Create image_project_baseline.py:

from collections import defaultdict

train_data = [
    ("cat", [0.9, 0.8, 0.4]),
    ("cat", [0.8, 0.7, 0.5]),
    ("dog", [0.7, 0.5, 0.8]),
    ("dog", [0.6, 0.4, 0.9]),
    ("rabbit", [0.5, 0.9, 0.3]),
    ("rabbit", [0.4, 0.8, 0.2]),
]

val_data = [
    ("cat", [0.85, 0.75, 0.45]),
    ("dog", [0.65, 0.45, 0.85]),
    ("rabbit", [0.45, 0.85, 0.25]),
    ("dog", [0.82, 0.72, 0.42]),
]

labels = ["cat", "dog", "rabbit"]


def prototypes(data):
    groups = defaultdict(list)
    for label, features in data:
        groups[label].append(features)

    result = {}
    for label, rows in groups.items():
        result[label] = [
            round(sum(row[i] for row in rows) / len(rows), 3)
            for i in range(len(rows[0]))
        ]
    return result


def l1(a, b):
    return sum(abs(x - y) for x, y in zip(a, b))


def predict(features, protos):
    distances = {label: round(l1(features, proto), 3) for label, proto in protos.items()}
    pred = min(distances, key=distances.get)
    return pred, distances


protos = prototypes(train_data)
print("prototypes")
for label in labels:
    print(label, protos[label])

rows = []
for gold, features in val_data:
    pred, distances = predict(features, protos)
    rows.append({"gold": gold, "pred": pred})
    print("prediction", gold, "->", pred, distances)

cm = {g: {p: 0 for p in labels} for g in labels}
for row in rows:
    cm[row["gold"]][row["pred"]] += 1

print("confusion_matrix")
for gold in labels:
    print(gold, [cm[gold][p] for p in labels])

errors = [row for row in rows if row["gold"] != row["pred"]]
print("accuracy:", round((len(rows) - len(errors)) / len(rows), 3))
print("errors:", errors)

Run it:

python image_project_baseline.py

Expected output:

prototypes
cat [0.85, 0.75, 0.45]
dog [0.65, 0.45, 0.85]
rabbit [0.45, 0.85, 0.25]
prediction cat -> cat {'cat': 0.0, 'dog': 0.9, 'rabbit': 0.7}
prediction dog -> dog {'cat': 0.9, 'dog': 0.0, 'rabbit': 1.2}
prediction rabbit -> rabbit {'cat': 0.7, 'dog': 1.2, 'rabbit': 0.0}
prediction dog -> cat {'cat': 0.09, 'dog': 0.87, 'rabbit': 0.67}
confusion_matrix
cat [1, 0, 0]
dog [1, 1, 0]
rabbit [0, 0, 1]
accuracy: 0.75
errors: [{'gold': 'dog', 'pred': 'cat'}]

Prototype baseline result map for image classification

Read the error:

the last dog sample is closer to the cat prototype;
the confusion matrix shows dog -> cat;
the next action is not “try a bigger model” first.
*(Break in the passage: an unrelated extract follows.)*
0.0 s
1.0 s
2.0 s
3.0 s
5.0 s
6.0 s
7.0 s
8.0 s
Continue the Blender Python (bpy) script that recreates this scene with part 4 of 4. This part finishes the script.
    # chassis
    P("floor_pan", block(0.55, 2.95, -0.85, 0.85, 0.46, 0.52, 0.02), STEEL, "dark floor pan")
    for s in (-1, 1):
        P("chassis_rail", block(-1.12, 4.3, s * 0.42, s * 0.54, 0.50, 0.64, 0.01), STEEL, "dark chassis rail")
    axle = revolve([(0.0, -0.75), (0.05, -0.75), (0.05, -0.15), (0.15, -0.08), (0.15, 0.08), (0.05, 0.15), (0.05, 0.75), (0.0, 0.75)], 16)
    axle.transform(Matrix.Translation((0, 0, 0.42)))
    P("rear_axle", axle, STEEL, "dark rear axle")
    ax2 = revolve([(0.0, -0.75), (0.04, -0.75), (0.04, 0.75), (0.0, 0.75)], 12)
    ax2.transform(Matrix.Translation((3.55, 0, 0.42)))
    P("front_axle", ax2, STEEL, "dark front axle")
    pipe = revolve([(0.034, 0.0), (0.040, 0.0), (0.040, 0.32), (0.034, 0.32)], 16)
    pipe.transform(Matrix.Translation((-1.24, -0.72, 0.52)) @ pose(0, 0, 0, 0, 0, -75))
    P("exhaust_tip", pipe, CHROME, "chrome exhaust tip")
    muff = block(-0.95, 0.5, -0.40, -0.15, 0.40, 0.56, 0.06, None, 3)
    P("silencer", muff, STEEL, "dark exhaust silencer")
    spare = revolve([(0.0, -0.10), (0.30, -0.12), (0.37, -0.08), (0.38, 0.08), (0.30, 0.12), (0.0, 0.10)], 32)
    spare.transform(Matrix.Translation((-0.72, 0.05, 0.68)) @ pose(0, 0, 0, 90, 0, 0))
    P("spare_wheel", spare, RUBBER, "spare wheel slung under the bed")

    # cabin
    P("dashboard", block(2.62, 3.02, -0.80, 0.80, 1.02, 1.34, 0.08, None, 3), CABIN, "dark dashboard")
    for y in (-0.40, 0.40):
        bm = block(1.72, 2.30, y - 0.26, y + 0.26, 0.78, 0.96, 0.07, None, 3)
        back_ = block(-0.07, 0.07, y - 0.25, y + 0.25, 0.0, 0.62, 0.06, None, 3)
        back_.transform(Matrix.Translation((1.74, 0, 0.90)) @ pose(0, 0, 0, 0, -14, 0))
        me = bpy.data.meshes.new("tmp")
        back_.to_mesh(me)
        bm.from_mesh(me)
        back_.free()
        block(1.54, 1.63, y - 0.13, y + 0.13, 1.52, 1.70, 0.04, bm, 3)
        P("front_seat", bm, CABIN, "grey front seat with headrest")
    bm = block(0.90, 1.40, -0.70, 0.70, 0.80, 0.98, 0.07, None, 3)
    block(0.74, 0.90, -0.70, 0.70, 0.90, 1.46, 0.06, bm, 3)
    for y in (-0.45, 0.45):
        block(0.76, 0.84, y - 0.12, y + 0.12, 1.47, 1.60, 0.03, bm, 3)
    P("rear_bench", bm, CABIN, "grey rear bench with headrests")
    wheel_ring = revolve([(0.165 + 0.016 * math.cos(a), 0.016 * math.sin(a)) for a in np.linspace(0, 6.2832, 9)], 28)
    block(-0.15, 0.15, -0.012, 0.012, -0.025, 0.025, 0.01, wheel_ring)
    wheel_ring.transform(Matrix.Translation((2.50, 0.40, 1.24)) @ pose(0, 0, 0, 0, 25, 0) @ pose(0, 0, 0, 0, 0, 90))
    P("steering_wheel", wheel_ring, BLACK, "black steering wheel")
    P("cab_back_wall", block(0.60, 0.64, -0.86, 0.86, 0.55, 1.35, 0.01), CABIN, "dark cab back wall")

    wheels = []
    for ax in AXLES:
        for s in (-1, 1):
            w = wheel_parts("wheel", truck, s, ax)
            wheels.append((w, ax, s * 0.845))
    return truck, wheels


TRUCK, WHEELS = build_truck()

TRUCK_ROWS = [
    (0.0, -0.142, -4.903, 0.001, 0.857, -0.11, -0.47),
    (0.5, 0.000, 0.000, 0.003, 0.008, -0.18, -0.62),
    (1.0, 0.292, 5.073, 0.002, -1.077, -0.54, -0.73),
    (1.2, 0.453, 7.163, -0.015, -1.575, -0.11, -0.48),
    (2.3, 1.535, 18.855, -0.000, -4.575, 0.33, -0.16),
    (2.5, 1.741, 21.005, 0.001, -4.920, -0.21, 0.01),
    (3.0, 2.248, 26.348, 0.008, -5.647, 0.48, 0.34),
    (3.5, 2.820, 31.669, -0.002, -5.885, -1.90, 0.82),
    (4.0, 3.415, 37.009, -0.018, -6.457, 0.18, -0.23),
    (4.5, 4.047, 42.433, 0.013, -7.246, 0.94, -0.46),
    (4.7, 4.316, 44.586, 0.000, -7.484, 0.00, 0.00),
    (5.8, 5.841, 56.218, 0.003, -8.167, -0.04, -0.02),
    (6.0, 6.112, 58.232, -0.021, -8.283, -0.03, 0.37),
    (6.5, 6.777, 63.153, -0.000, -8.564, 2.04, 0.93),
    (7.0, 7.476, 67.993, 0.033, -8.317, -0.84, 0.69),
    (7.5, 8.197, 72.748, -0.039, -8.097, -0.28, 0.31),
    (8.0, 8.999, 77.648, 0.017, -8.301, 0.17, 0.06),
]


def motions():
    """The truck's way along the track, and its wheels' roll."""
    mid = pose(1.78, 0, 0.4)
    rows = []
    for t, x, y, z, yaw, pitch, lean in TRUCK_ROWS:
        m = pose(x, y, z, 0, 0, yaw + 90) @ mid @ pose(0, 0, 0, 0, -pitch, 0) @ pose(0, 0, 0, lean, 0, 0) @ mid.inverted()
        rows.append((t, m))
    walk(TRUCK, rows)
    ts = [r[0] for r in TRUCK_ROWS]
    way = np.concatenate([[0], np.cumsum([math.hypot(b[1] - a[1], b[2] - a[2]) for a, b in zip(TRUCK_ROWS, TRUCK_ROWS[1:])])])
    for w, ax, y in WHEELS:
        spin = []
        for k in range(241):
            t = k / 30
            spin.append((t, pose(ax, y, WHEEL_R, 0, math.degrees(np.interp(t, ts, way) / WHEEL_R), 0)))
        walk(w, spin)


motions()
Inspect whether dog images share cat-like backgrounds, poses, or labels.

Real Project Upgrade Path

Version	What to add	Evidence to show
baseline	small CNN or transfer-learning baseline	train/val curves, accuracy
evaluation	confusion matrix and error samples	class-level mistakes
robustness	augmentation and leakage checks	before/after comparison
portfolio	README and demo command	reproducible run

For a real CNN project, keep:

dataset directory screenshot or class count table;
train/validation/test split rule;
baseline model summary;
metric table;
confusion matrix;
6 to 12 correct and wrong examples;
next-step plan.

Evidence to Keep

An image classification project should leave this minimum evidence:

Label Rules: how classes are defined
Split Rule: train/val/test and leakage prevention
Baseline: simple CNN or transfer-learning baseline
Metric: accuracy plus confusion matrix
Error Case: one wrong prediction with likely cause
Next Action: data, augmentation, model, or split change

Common Mistakes

Mistake	Fix
only reporting accuracy	show confusion matrix and error cases
choosing fuzzy classes	define label boundaries before collecting data
leaking similar images into train and test	split by source or subject when needed
starting with a huge model	build a small baseline first
hiding failures	use failures to justify the next improvement

Exercises

Add two more dog validation samples and rerun the confusion matrix.
Add a new class hamster. What changes in labels and the matrix?
Write one possible data issue for the dog -> cat error.
Replace the prototype baseline with a small CNN outline in your README.
Create a project checklist with dataset, command, metric, and failure cases.

Project reference and review notes

The dog row in the confusion matrix gets more evidence. If the new samples are difficult, dog recall may drop; if they are clear, the estimate becomes more stable.
labels must include hamster, and the confusion matrix expands to include a new row and column. Any metric table that averages by class should also include the new class.
A possible issue is that dog images are cropped, blurry, too similar to cat poses, or underrepresented. The point is to connect the error to data evidence, not just blame the model.
A useful README outline includes input size, convolution/ReLU/pooling blocks, classifier head, loss, metric, command, and expected output.
The checklist should prove the project is reproducible: dataset split, training command, metric, confusion matrix, known failure cases, and next improvement.

Key Takeaways

Image classification projects are judged by the full loop, not only the model name.
Confusion matrices reveal class-level failures.
Error cases are project evidence, not embarrassment.
A strong portfolio project shows what improved and what still fails.